Initially I was shocked but it took me about two seconds to say yes. Down the rabbit hole, again. Jack, Marty Balin, Paul Kantner, Jorma Kaukonen and Spencer Dryden were way ahead of the Great Society in terms of musicianship. Jerry was in film school by then, so he didn’t mind.
When I joined the Airplane in October ’66, I brought over “Somebody to Love,” which Darby had written, and “White Rabbit.” Audiences liked the songs when the Great Society had performed them. They were a good fit for Airplane.
On “White Rabbit,” the Airplane was better at designing an instrumental idea. There was never a specific guitar solo for “White Rabbit.” In concert, there might be a jam in the beginning but my vocal always ran about 2½ minutes.
People in the audience thought I moved around on stage like a panther. I’m actually a klutz. The reason I moved so carefully was to avoid tripping and breaking my neck.
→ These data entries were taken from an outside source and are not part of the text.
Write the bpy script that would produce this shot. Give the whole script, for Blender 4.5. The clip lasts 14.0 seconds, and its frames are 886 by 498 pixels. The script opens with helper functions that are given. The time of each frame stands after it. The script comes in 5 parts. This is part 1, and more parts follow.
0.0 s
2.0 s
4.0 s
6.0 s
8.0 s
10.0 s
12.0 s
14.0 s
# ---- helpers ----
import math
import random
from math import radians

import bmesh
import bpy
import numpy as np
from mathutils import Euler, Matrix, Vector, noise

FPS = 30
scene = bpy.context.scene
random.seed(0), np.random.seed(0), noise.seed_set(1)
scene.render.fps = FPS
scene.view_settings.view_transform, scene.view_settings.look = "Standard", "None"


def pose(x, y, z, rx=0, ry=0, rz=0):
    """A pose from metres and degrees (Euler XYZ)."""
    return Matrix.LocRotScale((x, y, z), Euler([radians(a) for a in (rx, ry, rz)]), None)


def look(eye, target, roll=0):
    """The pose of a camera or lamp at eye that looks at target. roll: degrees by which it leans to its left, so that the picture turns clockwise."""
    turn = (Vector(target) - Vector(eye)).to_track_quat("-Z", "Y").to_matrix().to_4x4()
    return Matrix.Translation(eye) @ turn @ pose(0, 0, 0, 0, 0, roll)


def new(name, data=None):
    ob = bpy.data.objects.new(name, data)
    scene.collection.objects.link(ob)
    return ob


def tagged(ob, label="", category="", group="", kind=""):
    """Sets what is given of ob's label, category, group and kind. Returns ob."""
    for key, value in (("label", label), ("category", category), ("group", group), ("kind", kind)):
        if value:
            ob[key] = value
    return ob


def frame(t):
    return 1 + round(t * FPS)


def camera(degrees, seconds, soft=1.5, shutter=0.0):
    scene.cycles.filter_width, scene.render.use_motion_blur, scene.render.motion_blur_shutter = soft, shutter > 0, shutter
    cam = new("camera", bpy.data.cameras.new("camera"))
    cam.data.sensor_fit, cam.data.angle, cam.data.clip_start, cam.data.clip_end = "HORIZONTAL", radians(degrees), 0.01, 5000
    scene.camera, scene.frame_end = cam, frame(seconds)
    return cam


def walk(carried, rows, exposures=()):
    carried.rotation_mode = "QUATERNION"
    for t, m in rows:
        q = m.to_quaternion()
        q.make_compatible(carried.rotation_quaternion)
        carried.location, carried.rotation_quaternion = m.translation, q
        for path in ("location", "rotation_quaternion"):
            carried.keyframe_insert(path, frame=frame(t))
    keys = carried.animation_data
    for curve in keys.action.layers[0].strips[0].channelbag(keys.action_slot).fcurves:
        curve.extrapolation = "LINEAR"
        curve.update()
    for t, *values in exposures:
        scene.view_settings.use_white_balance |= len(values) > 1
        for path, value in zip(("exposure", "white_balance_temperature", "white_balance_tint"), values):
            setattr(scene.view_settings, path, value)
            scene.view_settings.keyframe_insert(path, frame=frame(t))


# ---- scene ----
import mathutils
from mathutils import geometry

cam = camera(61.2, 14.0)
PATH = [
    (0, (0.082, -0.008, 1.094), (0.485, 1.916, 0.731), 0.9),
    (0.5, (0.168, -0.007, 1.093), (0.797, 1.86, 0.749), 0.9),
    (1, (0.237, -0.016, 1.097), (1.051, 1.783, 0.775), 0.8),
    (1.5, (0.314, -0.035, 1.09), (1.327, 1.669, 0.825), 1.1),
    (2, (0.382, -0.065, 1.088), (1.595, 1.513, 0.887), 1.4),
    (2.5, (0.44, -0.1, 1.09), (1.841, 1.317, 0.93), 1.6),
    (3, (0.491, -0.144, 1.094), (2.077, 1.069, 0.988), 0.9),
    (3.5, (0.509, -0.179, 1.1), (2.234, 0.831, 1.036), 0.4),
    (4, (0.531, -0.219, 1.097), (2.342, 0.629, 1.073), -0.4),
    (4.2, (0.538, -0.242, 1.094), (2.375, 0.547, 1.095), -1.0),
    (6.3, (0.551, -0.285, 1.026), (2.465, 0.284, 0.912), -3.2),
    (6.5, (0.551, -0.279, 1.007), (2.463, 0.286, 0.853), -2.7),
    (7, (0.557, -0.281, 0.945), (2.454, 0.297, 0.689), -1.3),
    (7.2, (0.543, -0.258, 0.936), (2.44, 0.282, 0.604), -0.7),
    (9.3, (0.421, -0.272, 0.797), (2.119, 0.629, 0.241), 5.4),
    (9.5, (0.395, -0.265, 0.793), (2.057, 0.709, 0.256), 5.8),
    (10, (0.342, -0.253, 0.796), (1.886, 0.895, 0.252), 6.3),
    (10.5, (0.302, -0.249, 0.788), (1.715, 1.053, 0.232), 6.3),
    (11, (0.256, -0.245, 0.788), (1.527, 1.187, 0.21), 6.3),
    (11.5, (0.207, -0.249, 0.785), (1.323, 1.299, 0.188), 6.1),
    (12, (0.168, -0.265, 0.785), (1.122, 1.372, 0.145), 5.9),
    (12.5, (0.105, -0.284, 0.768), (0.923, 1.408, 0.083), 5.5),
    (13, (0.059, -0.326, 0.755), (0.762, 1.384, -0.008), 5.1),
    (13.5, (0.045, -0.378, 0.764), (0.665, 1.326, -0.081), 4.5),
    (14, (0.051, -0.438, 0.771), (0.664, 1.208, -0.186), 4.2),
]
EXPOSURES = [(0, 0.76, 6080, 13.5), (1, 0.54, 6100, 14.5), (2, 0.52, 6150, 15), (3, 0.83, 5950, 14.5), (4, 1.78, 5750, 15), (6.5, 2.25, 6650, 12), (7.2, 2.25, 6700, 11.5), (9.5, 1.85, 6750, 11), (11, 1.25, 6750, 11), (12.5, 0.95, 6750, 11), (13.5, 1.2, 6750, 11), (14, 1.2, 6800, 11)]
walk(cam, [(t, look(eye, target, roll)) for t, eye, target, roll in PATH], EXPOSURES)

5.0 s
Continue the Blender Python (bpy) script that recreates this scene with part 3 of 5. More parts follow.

In November ’66, we recorded “Surrealistic Pillow” at RCA in Los Angeles. After we recorded “White Rabbit,” we all went into the control room to hear the playback on the monitor speakers. I was blown away. I wasn’t aware I sounded like that, with all that power. I was impressed.
I always felt like a good-looking schoolteacher singing “White Rabbit.” I sang the words slowly and precisely, so the people who needed to hear them wouldn’t miss the point. But they did.
To this day, I don’t think most people realize the song was aimed at parents who drank and told their kids not to do drugs. I felt they were full of crap, but to write a good song, you need a few more words than that.
After the “White Rabbit” single came out, RCA told us each week where the record stood on the charts. I didn’t pay much attention. I didn’t set out to write a hit single and I felt that radio only liked “White Rabbit” because it was short and they could get more ads in.
Looking back, I think “White Rabbit” is a very good song. I’m not a genius but I don’t suck. My only complaint is that the lyrics could have been stronger. If I had done it right, more people would have been annoyed.